Her knack for storytelling is something Michael Arrom, Duboc’s piano instructor and an adjunct instructor of popular music at USC, said he believes will continue defining her work as she grows as an artist.

“Every song I’ve heard of hers feels very conversational. It feels like she’s speaking directly to you, or to the person that the song is about,” Arrom said. “It feels like a good friend.”

Iannello said Duboc also has a talent for live performance, which makes working with her unusually smooth for a young artist. In one rehearsal, a day before a performance, Duboc introduced a brand-new song that had never been recorded or even fully demoed. Within an hour, the musicians had arranged it, and the song ended up being a highlight of that set, Ianello said.

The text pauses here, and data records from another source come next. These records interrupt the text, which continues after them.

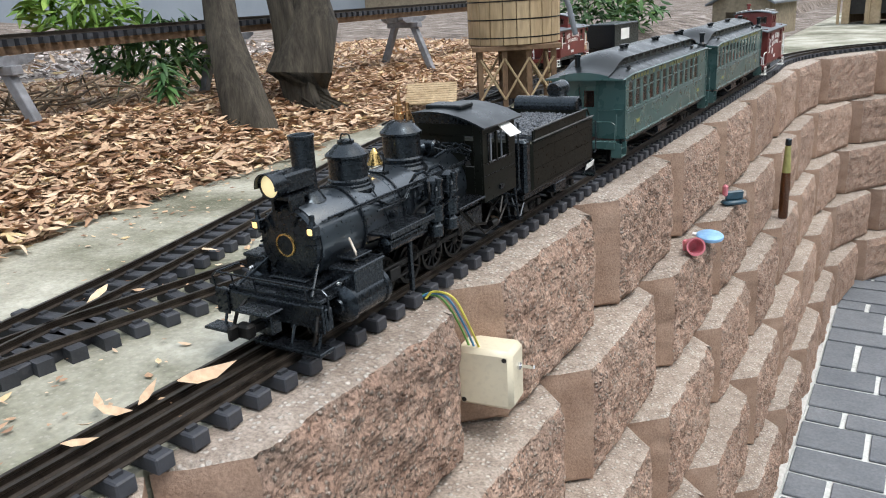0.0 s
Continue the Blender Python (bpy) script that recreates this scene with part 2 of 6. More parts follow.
M_SLAB = ground_mat("mossy_concrete", [(0.34, (0.12, 0.122, 0.08)), (0.46, (0.25, 0.248, 0.19)), (0.57, (0.40, 0.392, 0.325)), (0.70, (0.58, 0.57, 0.50))], 4.2, 150.0, 0.95, 0.5, 0.003, (160.0, (0.50, 0.48, 0.42), 0.25))
M_SOIL = ground_mat("dark_leaf_mould", [(0.3, (0.19, 0.115, 0.068)), (0.7, (0.38, 0.25, 0.15))], 40.0, 200.0, 1.0, 0.8, 0.01)
M_GRAVEL = ground_mat("pale_gravel", [(0.38, (0.07, 0.052, 0.040)), (0.55, (0.19, 0.155, 0.13)), (0.72, (0.42, 0.385, 0.36))], 9.0, 60.0, 1.0, 0.8, 0.01, (40.0, (0.62, 0.58, 0.55), 0.4))
M_PAVER = ground_mat("slate_grey_paver", [(0.3, (0.13, 0.145, 0.165)), (0.7, (0.20, 0.215, 0.235))], 8.0, 150.0, 0.8, 0.3, 0.002)
M_MORTAR = ground_mat("pale_mortar", [(0.3, (0.58, 0.60, 0.58)), (0.7, (0.76, 0.78, 0.76))], 20.0, 150.0, 0.95, 0.4, 0.002)
M_EDGE = ground_mat("white_concrete_edging", [(0.3, (0.50, 0.50, 0.48)), (0.7, (0.66, 0.66, 0.64))], 12.0, 120.0, 0.95, 0.4, 0.002)
M_LITTER = leaf_mat("dry_leaf", [(0.0, (0.22, 0.128, 0.082)), (0.2, (0.41, 0.258, 0.164)), (0.55, (0.59, 0.418, 0.280)), (0.85, (0.74, 0.572, 0.412)), (1.0, (0.64, 0.50, 0.27))])
M_LEAF = leaf_mat("green_leaf", [(0.0, (0.035, 0.09, 0.03)), (0.6, (0.07, 0.17, 0.055)), (1.0, (0.14, 0.26, 0.07))])
M_LIME = leaf_mat("lime_leaf", [(0.0, (0.12, 0.26, 0.04)), (1.0, (0.30, 0.46, 0.10))])
M_SAGE = leaf_mat("sage_leaf", [(0.0, (0.17, 0.21, 0.13)), (0.6, (0.33, 0.37, 0.24)), (1.0, (0.52, 0.53, 0.40))])
M_BARK = wood_mat("bark", (0.018, 0.015, 0.012), (0.105, 0.092, 0.070), 55.0, (1, 1, 0.12), 0.95)
M_TWIG = wood_mat("twig_bark", (0.06, 0.042, 0.028), (0.18, 0.135, 0.09), 60.0)
M_GREYWOOD = wood_mat("weathered_grey_wood", (0.13, 0.135, 0.15), (0.30, 0.31, 0.34), 40.0, (0.3, 0.3, 0.3))
M_BROWNWOOD = wood_mat("brown_timber", (0.10, 0.055, 0.03), (0.24, 0.15, 0.085), 40.0, (0.4, 0.4, 0.3))
M_TANWOOD = wood_mat("tan_planks", (0.34, 0.24, 0.13), (0.55, 0.42, 0.26), 25.0, (1, 1, 0.15))
M_SHEDWOOD = wood_mat("grey_tan_boards", (0.20, 0.16, 0.11), (0.38, 0.32, 0.23), 30.0, (0.4, 0.4, 0.4))
M_TIN = paint("pale_tin_roof", (0.42, 0.41, 0.36), 0.6, 0.1, 0.2, 30)
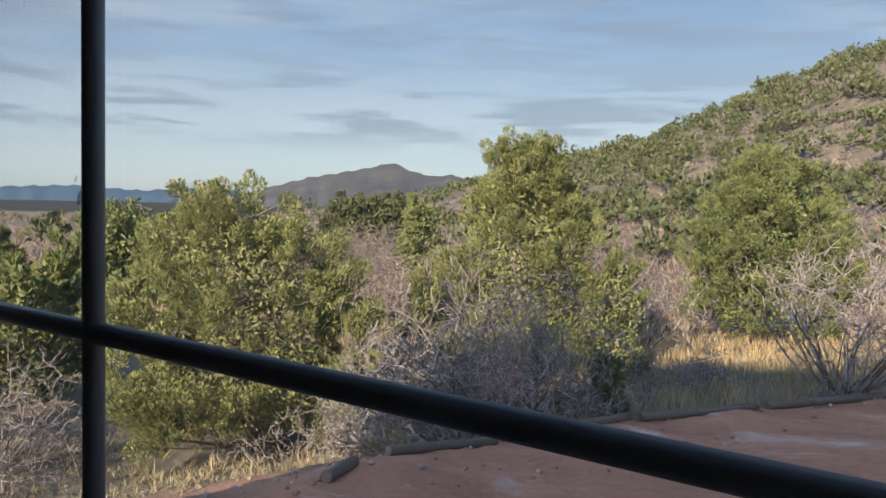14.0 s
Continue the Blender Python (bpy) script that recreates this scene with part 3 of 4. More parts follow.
def plank_carton(m, length, width, height, label, flaps):
    """A long open carton that held floor planks; local x is its length."""
    c = tagged(new("flooring_carton"), label, "carton", "flooring cartons")
    c.empty_display_size = 0.1
    c.matrix_basis = m
    t = 0.005
    L, W, H = length / 2, width / 2, height
    part("bottom", box(-L + t, -W + t, 0.001, L - t, W - t, 0.006), CARD_IN, c, "", True)
    part("long_side", box(-L, -W, 0.001, L, -W + t, H, 0.001), CARD, c, "dark printed side", True)
    part("long_side", box(-L, W - t, 0.001, L, W, H, 0.001), CARD, c, "dark printed side", True)
    part("short_side", box(-L, -W + t, 0.001, -L + t, W - t, H, 0.001), CARD, c, "dark printed end", True)
    part("short_side", box(L - t, -W + t, 0.001, L, W - t, H, 0.001), CARD, c, "dark printed end", True)
    part("liner", box(-L + t, W - 2 * t, 0.006, L - t, W - t, H - 0.003), CARD_PALE, c, "pale inner face", True)
    part("liner", box(-L + t, -W + t, 0.006, L - t, -W + 2 * t, H - 0.003), CARD_PALE, c, "pale inner face", True)
    part("end_label", box(L, -W + 0.03, 0.022, L + 0.001, W - 0.03, H - 0.014), LABEL, c, "pale paper label with print", True)
    for k in range(3):
        part("label_line", box(L + 0.001, -W + 0.04, 0.03 + 0.011 * k, L + 0.0015, W - 0.05 - 0.02 * k, 0.034 + 0.011 * k), CARD, c, "", True)
    for k, x in enumerate((L - 0.10, L - 0.24)):
        part("side_label", box(x, -W - 0.001, 0.022, x + 0.045, -W, H - 0.02), LABEL, c, "", True)
    if flaps:
        part("sheet", box(-L + 0.01, -W + 0.012, H - 0.022, L - 0.10, W - 0.055, H - 0.018), CARD_PALE, c, "white foam sheet inside", True)
        f = bmesh.new()
        box_into(f, -L, W - 0.002, H, L - 0.02, W + 0.001, H + 0.05)
        bmesh.ops.rotate(f, verts=f.verts, cent=(0, W, H), matrix=Matrix.Rotation(radians(-28), 3, "X"))
        part("flap", f, CARD, c, "raised dark flap", True)
    return c


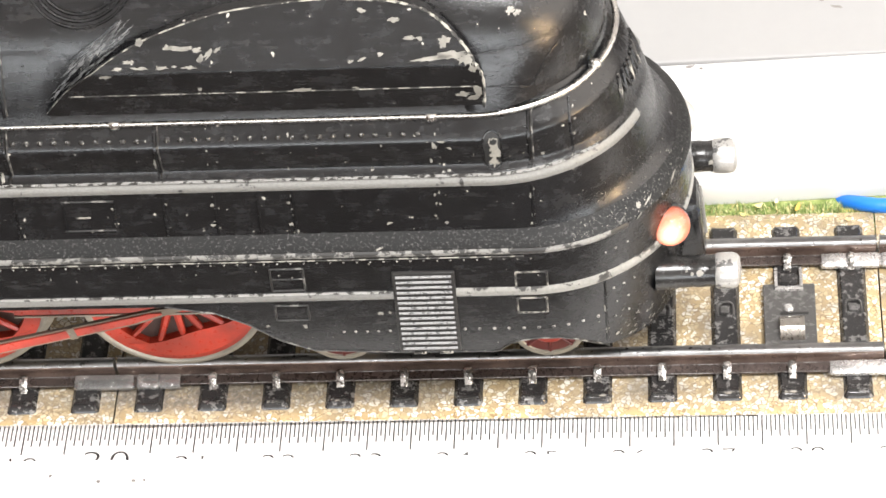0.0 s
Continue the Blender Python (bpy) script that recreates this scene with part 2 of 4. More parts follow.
# ---- mesh helpers (all in millimetres) ----
def mesh_object(name, bm, mat, parent=None, label="", smooth=35.0, scale=MM):
    for v in bm.verts:
        v.co *= scale
    bmesh.ops.recalc_face_normals(bm, faces=bm.faces)
    bm.normal_update()
    if smooth:
        for f in bm.faces:
            f.smooth = True
        for e in bm.edges:
            if len(e.link_faces) == 2 and e.calc_face_angle(0) > radians(smooth):
                e.smooth = False
    me = bpy.data.meshes.new(name)
    bm.to_mesh(me)
    bm.free()
    for m in (mat if isinstance(mat, (list, tuple)) else (mat,)):
        me.materials.append(m)
    ob = new(name, me)
    if parent:
        ob.parent = parent
    if label:
        tagged(ob, label)
    return ob


def part(name, bm, mat, parent, label="", smooth=35.0):
    return mesh_object(name, bm, mat, parent, label, smooth)


def shared(name, ob, parent, x, y, z):
    """Another object on the mesh of ob, set at a place in mm."""
    o = new(name, ob.data)
    o.parent = parent
    o.location = (x * MM, y * MM, z * MM)
    return o


def box(x0, x1, y0, y1, z0, z1, bevel=0.0, bm=None, taper=0.0):
    bm = bm or bmesh.new()
    vs = [bm.verts.new((x + (taper if x == x0 else -taper) * (k == 1), y + (taper if y == y0 else -taper) * (k == 1), z))
          for k, z in enumerate((z0, z1)) for x, y in ((x0, y0), (x1, y0), (x1, y1), (x0, y1))]
    fs = [bm.faces.new([vs[i] for i in q]) for q in ((3, 2, 1, 0), (4, 5, 6, 7), (0, 1, 5, 4), (1, 2, 6, 5), (2, 3, 7, 6), (3, 0, 4, 7))]
    if bevel:
        bmesh.ops.bevel(bm, geom=list({e for f in fs for e in f.edges}), offset=bevel, segments=2, affect="EDGES", profile=0.5)
        bm.normal_update()
        for f in bm.faces:
            if max(abs(c) for c in f.normal) > 0.98:
                for e in f.edges:
                    e.smooth = False
    return bm


def extrude_x(profile, x0, x1, bm=None, steps=1):
    """A closed (y, z) outline drawn out along x."""
    bm = bm or bmesh.new()
    rows = [[bm.verts.new((x0 + (x1 - x0) * i / steps, y, z)) for y, z in profile] for i in range(steps + 1)]
    n = len(profile)
    for a, b in zip(rows, rows[1:]):
        for i in range(n):
            bm.faces.new((a[i], a[(i + 1) % n], b[(i + 1) % n], b[i]))
    bm.faces.new(rows[0])
    bm.faces.new(rows[-1][::-1])
    return bm


def tube(points, radius, bm=None, sides=10, caps=True):
    """A round bar through the points; radius may be one number or one for each point."""
    bm = bm or bmesh.new()
    pts = [Vector(p) for p in points]
    radii = radius if isinstance(radius, (list, tuple)) else [radius] * len(pts)
    rings, up = [], None
    for i, p in enumerate(pts):
        d = (pts[min(i + 1, len(pts) - 1)] - pts[max(i - 1, 0)]).normalized()
        if up is None:
            up = Vector((0, 0, 1)) if abs(d.z) < 0.9 else Vector((0, 1, 0))
        a = d.cross(up).normalized()
        up = a.cross(d).normalized()
        rings.append([bm.verts.new(p + radii[i] * (a * math.cos(t) + up * math.sin(t))) for t in (2 * math.pi * k / sides for k in range(sides))])
    for a, b in zip(rings, rings[1:]):
        for k in range(sides):
            bm.faces.new((a[k], a[(k + 1) % sides], b[(k + 1) % sides], b[k]))
    if caps:
        bm.faces.new(rings[0][::-1])
        bm.faces.new(rings[-1])
    return bm


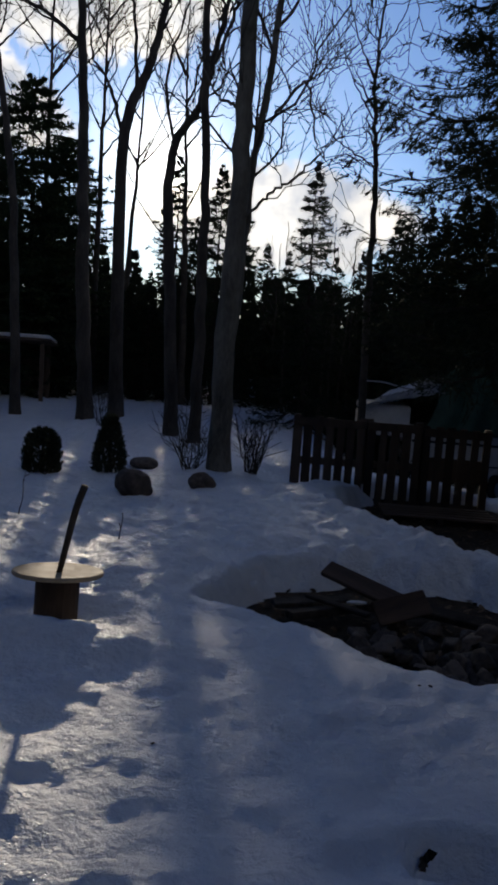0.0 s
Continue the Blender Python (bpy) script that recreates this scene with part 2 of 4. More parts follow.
def tubes(lines, sides=5, cap=True):
    """One mesh's verts and faces for tapered tubes along polylines: (points, radii)."""
    V, F, base = [], [], 0
    ang = np.linspace(0, 2 * math.pi, sides, endpoint=False)
    ca, sa = np.cos(ang), np.sin(ang)
    for pts, rad in lines:
        pts, rad = np.asarray(pts, float), np.asarray(rad, float)
        d = np.gradient(pts, axis=0)
        d /= np.linalg.norm(d, axis=1, keepdims=True) + 1e-9
        ref = np.array((0.31, 0.22, 0.92)) if abs(d[0] @ np.array((0.31, 0.22, 0.92))) < 0.9 else np.array((0.9, -0.3, 0.1))
        u = np.cross(d, ref)
        u /= np.linalg.norm(u, axis=1, keepdims=True) + 1e-9
        w = np.cross(d, u)
        ring = pts[:, None] + rad[:, None, None] * (u[:, None] * ca[None, :, None] + w[:, None] * sa[None, :, None])
        n = len(pts)
        V.append(ring.reshape(-1, 3))
        i = np.arange(n - 1)[:, None] * sides
        j = np.arange(sides)[None]
        jn = (j + 1) % sides
        F.append((base + np.stack([i + j, i + jn, i + sides + jn, i + sides + j], -1)).reshape(-1, 4))
        base += n * sides
    return np.concatenate(V), np.concatenate(F)


def smooth_line(points, n=12):
    """A Catmull-Rom line through the points."""
    p = np.asarray(points, float)
    p = np.concatenate([[2 * p[0] - p[1]], p, [2 * p[-1] - p[-2]]])
    out = []
    per = max(2, n // (len(p) - 3))
    for a, b, c, d in zip(p, p[1:], p[2:], p[3:]):
        t = np.linspace(0, 1, per, endpoint=False)[:, None]
        out.append(0.5 * (2 * b + (c - a) * t + (2 * a - 5 * b + 4 * c - d) * t ** 2 + (3 * b - a - 3 * c + d) * t ** 3))
    out.append(p[-2][None])
    return np.concatenate(out)


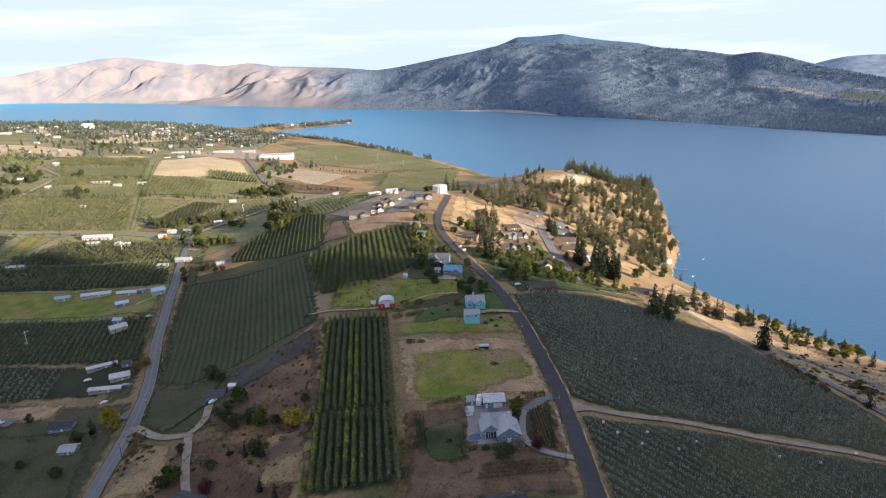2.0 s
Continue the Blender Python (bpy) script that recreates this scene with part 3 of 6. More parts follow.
loft("field", ((-45, 196), (-42, 203), (-34, 207), (-23, 206)), ((-42, 184), (-37, 175), (-30, 172), (-23, 176)), M["lawn"], 0.6, 2.5, "dark lawn beside the house", "lawn", 2, fade=4.0)
loft("field", ((-6, 206), (2, 206)), ((-4, 176), (3, 180)), M["lawn"], 0.6, 3, "dark lawn beside the house", "lawn", 1)
loft("field", ((-23, 219), (-5, 218)), ((-24, 187), (-5, 190)), M["concrete"], 0.55, 3, "pale paved yard round the house", "yard", 1.5)
loft("field", ((-112, 330), (-68, 326)), ((-95, 168), (-51.5, 166)), M["orchard_floor"], 0.4, 5, "dark grass under tall tree rows, with their shade in its colour")
loft("field", ((-272, 493), (-221, 490), (-185, 500), (-157, 513)), ((-219, 311), (-190, 296), (-160, 306), (-113, 335)), M["vine"], 0.4, 5, "dark green young vineyard on a slope", "vineyard")
loft("field", ((-217, 306), (-190, 298), (-164, 306)), ((-204, 262), (-182, 243), (-165, 268)), M["rough"], 1.1, 4, "rough dark grass by the valley road", "grass", 2)
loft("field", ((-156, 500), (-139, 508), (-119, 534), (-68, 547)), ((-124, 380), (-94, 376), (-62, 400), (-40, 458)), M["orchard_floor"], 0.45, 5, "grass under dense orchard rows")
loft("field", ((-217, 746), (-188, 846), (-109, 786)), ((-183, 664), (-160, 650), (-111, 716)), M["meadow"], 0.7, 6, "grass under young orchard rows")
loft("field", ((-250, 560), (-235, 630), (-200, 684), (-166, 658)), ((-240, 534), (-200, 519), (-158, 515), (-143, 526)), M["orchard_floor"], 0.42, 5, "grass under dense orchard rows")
loft("field", ((-152, 532), (-152, 606)), ((-119, 534), (-138, 602)), M["red_field"], 0.55, 4, "reddish tilled field beside the graded bank", "field", 2)
loft("field", ((-138, 602), (-123, 594), (-90, 600), (-64, 588), (-52, 566)), ((-119, 535), (-95, 540), (-68, 547), (-55, 556)), M["soil"], 0.5, 4, "graded bank of bare tan soil", "earth bank", 3)
loft("field", ((-165, 640), (-110, 700), (-70, 790)), ((-140, 610), (-90, 612), (-45, 640)), M["dry_lot"], 0.4, 6, "bare building plots", "earth", 3)
loft("field", ((-278, 512), (-210, 530), (-145, 525)), ((-206, 242), (-150, 236), (-97, 222)), M["rough"], 0.1, 6, "rough grass and weeds on the west slope", "grass", 3)
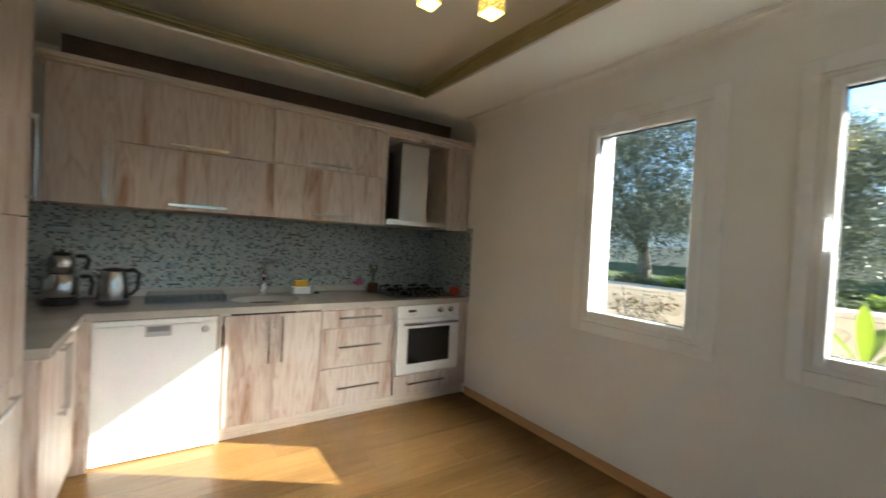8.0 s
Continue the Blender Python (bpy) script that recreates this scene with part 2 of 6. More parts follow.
# ---------------------------------------------------------------- the large structure
def wall_with(name, axis, plane, thick, span, height, holes, label, mat=M_wall):
    """A wall along x (axis 'y') or along y (axis 'x'); holes are (from, to, bottom, top)."""
    bm = bmesh.new()
    def put(a, b, z0, z1):
        if b - a < 1e-4 or z1 - z0 < 1e-4:
            return
        lo, hi = sorted((plane, plane + thick))
        if axis == "y":
            box(bm, a, b, lo, hi, z0, z1)
        else:
            box(bm, lo, hi, a, b, z0, z1)
    at = span[0]
    for a, b, z0, z1 in sorted(holes):
        put(at, a, *height)
        put(a, b, height[0], z0)
        put(a, b, z1, height[1])
        at = b
    put(at, span[1], *height)
    bmesh.ops.remove_doubles(bm, verts=bm.verts, dist=1e-5)
    return structure(name, bm, mat, label, "wall")


W1 = (1.173, 1.875, 0.868, 2.075)
W2 = (2.272, 2.970, 0.868, 2.075)
TOP = 2.75
wall_with("wall_north", "y", 0.0, 0.25, (-0.88, 4.95), (-0.3, TOP), [W1, W2], "white painted wall with two tall windows")
wall_with("wall_west", "x", -0.63, -0.25, (-10.85, 0.0), (-0.3, TOP), [], "white painted wall behind the kitchen units")
wall_with("wall_east", "x", 4.76, 0.19, (-3.18, 0.0), (-0.3, TOP), [(-2.75, -0.68, 0.0, 2.15)], "white painted wall with a sliding glass door")
wall_with("wall_entrance", "x", 4.52, 0.43, (-5.78, -3.18), (-0.3, TOP), [(-5.03, -4.06, 0.0, 2.04)], "white painted wall with the entrance door")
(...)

“To retain all of that and take it to the stage the next day, and just kill it … takes a lot of confidence, and a lot of [previous] practice,” Iannello said. “Doing these things on the fly, and being able to make decisions that quickly, in which the artists and the rest of the band are both happy, it’s a rarity.”

Duboc will bring her stories to the stage again April 10, where she will perform a 45-minute set along with several other Thornton School of Music students. The show will feature mostly original songs along with a few covers. 

This time, Duboc and her band will step through the intimate black doorway of one of Los Angeles’ oldest clubs, The Mint. The stage may be bigger, the lights brighter and the crowd larger. But if her performances so far are any indication, the setting won’t matter.